The name Bay of Plenty was given after James Cook observed the abundance of local settlements and food resources. The sense of plenty remains: kiwifruit orchards, avocados, citrus, market gardens, fresh seafood and beach communities that swell every summer.

What to do in Tauranga and Mount Maunganui

Walk around Mauao, swim or surf at Mount Maunganui, take a harbour cruise, explore cafés and restaurants, visit local markets, or use Tauranga as a base for more Bay of Plenty exploring.

Best Bits suggestion

Do not arrive tired and leave immediately. Tauranga is not only the end of this section; it is the beginning of the next Pacific Coast Highway chapter.

Suggested itinerary

Day one: Whitianga to Whangamatā

Start in Whitianga and drive south to Tairua. Climb Mount Paku, explore the estuary and continue to Whangamatā for the afternoon.
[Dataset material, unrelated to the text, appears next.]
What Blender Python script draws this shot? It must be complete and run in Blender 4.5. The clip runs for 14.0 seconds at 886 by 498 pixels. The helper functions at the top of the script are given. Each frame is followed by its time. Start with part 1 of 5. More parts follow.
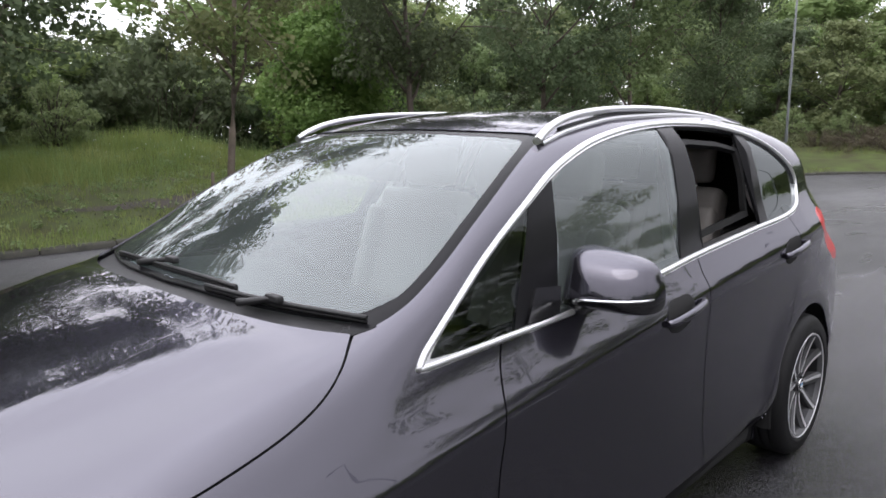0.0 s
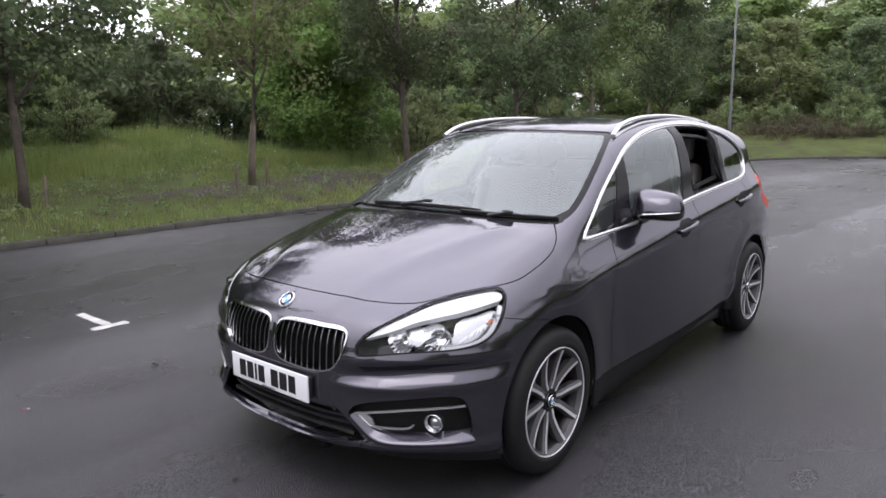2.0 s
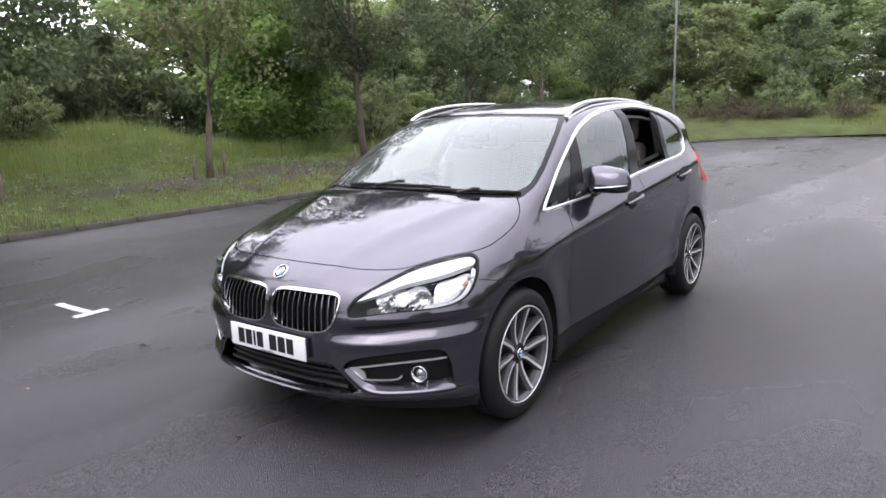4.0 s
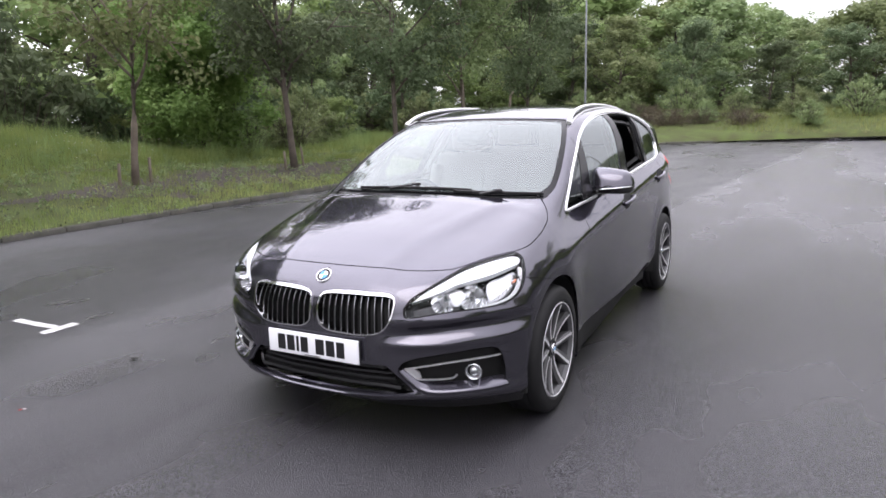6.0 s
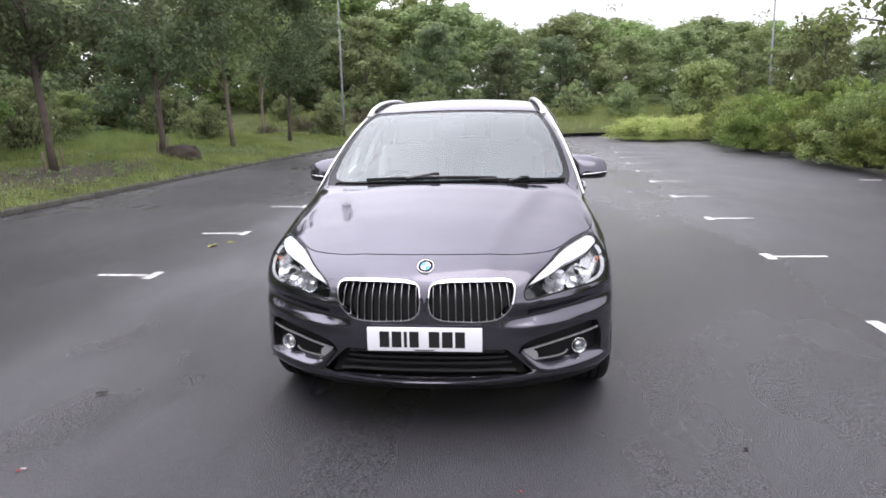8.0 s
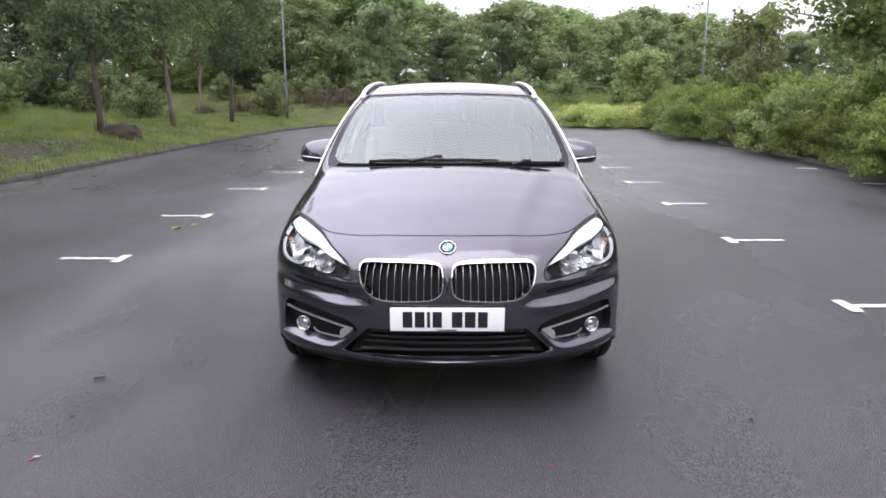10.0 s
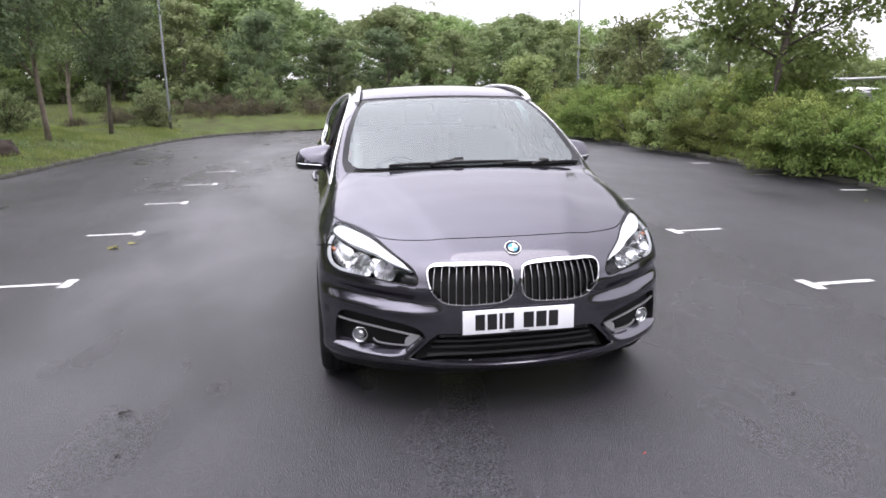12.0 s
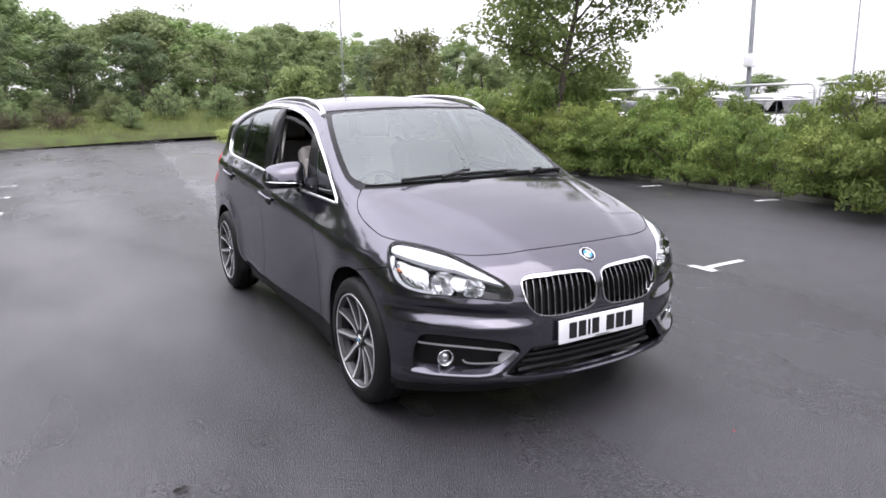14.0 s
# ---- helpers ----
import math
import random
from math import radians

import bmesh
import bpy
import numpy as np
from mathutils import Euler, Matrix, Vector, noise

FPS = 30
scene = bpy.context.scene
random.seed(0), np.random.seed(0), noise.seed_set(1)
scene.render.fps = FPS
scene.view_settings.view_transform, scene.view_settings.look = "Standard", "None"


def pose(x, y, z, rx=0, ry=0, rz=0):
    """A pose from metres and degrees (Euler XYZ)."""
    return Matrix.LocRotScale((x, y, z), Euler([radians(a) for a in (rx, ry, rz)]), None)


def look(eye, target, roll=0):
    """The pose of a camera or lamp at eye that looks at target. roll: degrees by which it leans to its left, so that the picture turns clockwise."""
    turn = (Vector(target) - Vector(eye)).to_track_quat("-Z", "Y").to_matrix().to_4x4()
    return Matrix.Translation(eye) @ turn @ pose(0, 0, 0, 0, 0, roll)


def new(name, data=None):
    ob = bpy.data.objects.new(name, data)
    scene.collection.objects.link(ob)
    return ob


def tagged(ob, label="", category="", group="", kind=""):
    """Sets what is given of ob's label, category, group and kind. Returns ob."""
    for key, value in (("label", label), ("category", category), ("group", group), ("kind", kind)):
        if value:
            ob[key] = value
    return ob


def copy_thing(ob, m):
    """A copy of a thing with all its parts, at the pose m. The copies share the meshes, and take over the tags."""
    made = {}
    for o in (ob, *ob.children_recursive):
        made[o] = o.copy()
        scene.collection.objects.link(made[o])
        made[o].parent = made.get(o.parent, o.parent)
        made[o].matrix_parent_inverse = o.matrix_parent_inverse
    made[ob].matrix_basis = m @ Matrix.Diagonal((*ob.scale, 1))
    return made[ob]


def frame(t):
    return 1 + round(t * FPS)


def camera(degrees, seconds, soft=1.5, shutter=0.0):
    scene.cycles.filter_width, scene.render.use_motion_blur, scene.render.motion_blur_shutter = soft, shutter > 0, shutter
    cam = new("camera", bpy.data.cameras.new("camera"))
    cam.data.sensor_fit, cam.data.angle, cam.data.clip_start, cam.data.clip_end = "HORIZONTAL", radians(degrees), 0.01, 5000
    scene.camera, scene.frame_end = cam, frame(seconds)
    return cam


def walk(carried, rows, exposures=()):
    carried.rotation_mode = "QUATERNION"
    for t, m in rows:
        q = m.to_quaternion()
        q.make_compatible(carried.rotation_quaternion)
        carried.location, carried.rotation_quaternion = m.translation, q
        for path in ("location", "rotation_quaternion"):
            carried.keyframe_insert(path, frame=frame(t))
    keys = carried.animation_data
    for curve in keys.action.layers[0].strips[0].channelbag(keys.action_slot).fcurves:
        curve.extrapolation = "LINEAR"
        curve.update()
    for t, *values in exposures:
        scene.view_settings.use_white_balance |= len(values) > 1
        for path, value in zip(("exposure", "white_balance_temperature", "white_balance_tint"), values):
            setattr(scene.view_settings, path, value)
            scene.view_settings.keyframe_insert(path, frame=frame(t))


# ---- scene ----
cam = camera(65.3, 14.0, soft=1.65)
PATH = [
    (0, (1.814, -1.988, 1.479), (0.414, -0.547, 1.140), -0.1),
    (0.5, (2.009, -2.525, 1.504), (0.623, -1.076, 1.152), -0.2),
    (1, (2.182, -3.092, 1.523), (0.835, -1.615, 1.135), -1.6),
    (1.5, (2.292, -3.517, 1.512), (0.951, -2.030, 1.139), -1.2),
    (2, (2.371, -3.894, 1.529), (1.076, -2.365, 1.167), -0.7),
    (2.5, (2.429, -4.171, 1.530), (1.224, -2.581, 1.120), -1.3),
    (2.7, (2.456, -4.231, 1.536), (1.267, -2.627, 1.135), -1.2),
    (4.8, (2.522, -4.260, 1.505), (1.341, -2.649, 1.111), -2.3),
    (5, (2.506, -4.281, 1.520), (1.339, -2.660, 1.131), -2.3),
    (5.5, (2.346, -4.453, 1.528), (1.286, -2.749, 1.183), -1.2),
    (6, (2.011, -4.645, 1.522), (1.054, -2.890, 1.135), -1.6),
    (6.5, (1.574, -4.821, 1.512), (0.788, -2.991, 1.089), -3.5),
    (7, (1.141, -5.032, 1.502), (0.573, -3.120, 1.093), -2.5),
    (7.5, (0.758, -5.139, 1.492), (0.387, -3.180, 1.077), -1.6),
    (8, (0.400, -5.187, 1.509), (0.193, -3.203, 1.101), -1.2),
    (8.5, (0.098, -5.261, 1.515), (0.036, -3.271, 1.093), -0.9),
    (11, (-0.074, -5.238, 1.499), (-0.065, -3.255, 1.040), 0.6),
    (11.5, (-0.474, -5.256, 1.510), (-0.341, -3.273, 1.071), -0.3),
    (12, (-0.829, -5.150, 1.486), (-0.502, -3.189, 1.047), -0.9),
    (12.5, (-1.234, -5.042, 1.496), (-0.740, -3.114, 1.069), -0.9),
    (13, (-1.618, -4.949, 1.526), (-0.921, -3.085, 1.092), -1.4),
    (13.5, (-1.890, -4.762, 1.514), (-1.019, -2.972, 1.080), -1.8),
    (14, (-2.179, -4.556, 1.513), (-1.186, -2.829, 1.091), -1.2),
]
walk(cam, [(t, look(eye, target, roll)) for t, eye, target, roll in PATH],
     exposures=[(0, -0.08, 6500, 14), (0.5, -0.13, 6500, 14), (1.0, -0.20, 6500, 15), (1.5, -0.15, 6500, 16), (2.0, -0.08, 6500, 17), (2.7, 0.07, 6500, 17), (4.8, 0.38, 6500, 17), (6.0, 0.34, 6500, 17), (7.0, 0.29, 6500, 17), (14.0, 0.36, 6500, 17)])


# ---- world and light: a bright, even overcast sky ----
world = bpy.data.worlds.new("overcast_sky")
scene.world = world
world.use_nodes = True
wn, wl = world.node_tree.nodes, world.node_tree.links
wn.clear()
sky = wn.new("ShaderNodeTexSky")
sky.sky_type = "NISHITA"
sky.sun_disc = False
sky.sun_elevation, sky.sun_rotation = radians(55), radians(200)
sky.air_density, sky.dust_density, sky.ozone_density = 1.0, 1.5, 1.0
grey = wn.new("ShaderNodeHueSaturation")
grey.inputs["Saturation"].default_value = 0.12
cloud_map = wn.new("ShaderNodeTexCoord")
cloud = wn.new("ShaderNodeTexNoise")
cloud.inputs["Scale"].default_value, cloud.inputs["Detail"].default_value = 2.2, 5
ramp = wn.new("ShaderNodeMapRange")
ramp.inputs["To Min"].default_value, ramp.inputs["To Max"].default_value = 0.75, 1.25
mul = wn.new("ShaderNodeVectorMath")
mul.operation = "SCALE"
bg = wn.new("ShaderNodeBackground")
bg.inputs["Strength"].default_value = 0.15
out = wn.new("ShaderNodeOutputWorld")
wl.new(sky.outputs["Color"], grey.inputs["Color"])
veil = wn.new("ShaderNodeMix")
veil.data_type = "RGBA"
veil.inputs[0].default_value = 0.75
veil.inputs[7].default_value = (8.6, 8.75, 9.4, 1)
wl.new(grey.outputs["Color"], veil.inputs[6])
wl.new(cloud_map.outputs["Generated"], cloud.inputs["Vector"])
wl.new(cloud.outputs["Fac"], ramp.inputs["Value"])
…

Stay overnight in Whangamatā if you want surf, beach walks or a Donut Island trip the next morning.

Day two: Whangamatā to Tauranga

Begin with a beach walk or forest detour to Wentworth Falls, then continue to Waihī for the Martha Mine Pit Rim Walk and museum. Stop at Waihī Beach or Athenree, continue to Katikati for murals and haiku stones, then finish in Tauranga.

Before continuing south, explore the Coromandel Peninsula Slow Travel Guide for hidden beaches, gravel-road detours, forest walks, small coastal towns and the slower routes that make Whitianga more than just a stop on the way through.

Final thoughts

The Whitianga to Tauranga section of the Pacific Coast Highway is not a road to rush. It joins two beloved holiday regions, but its best moments often come between the obvious stops: the estuary view, the old mining story, the unexpected mural, the quiet forest track, the beach town that convinces you to stay another night.

Drive it slowly. Let the detours win occasionally.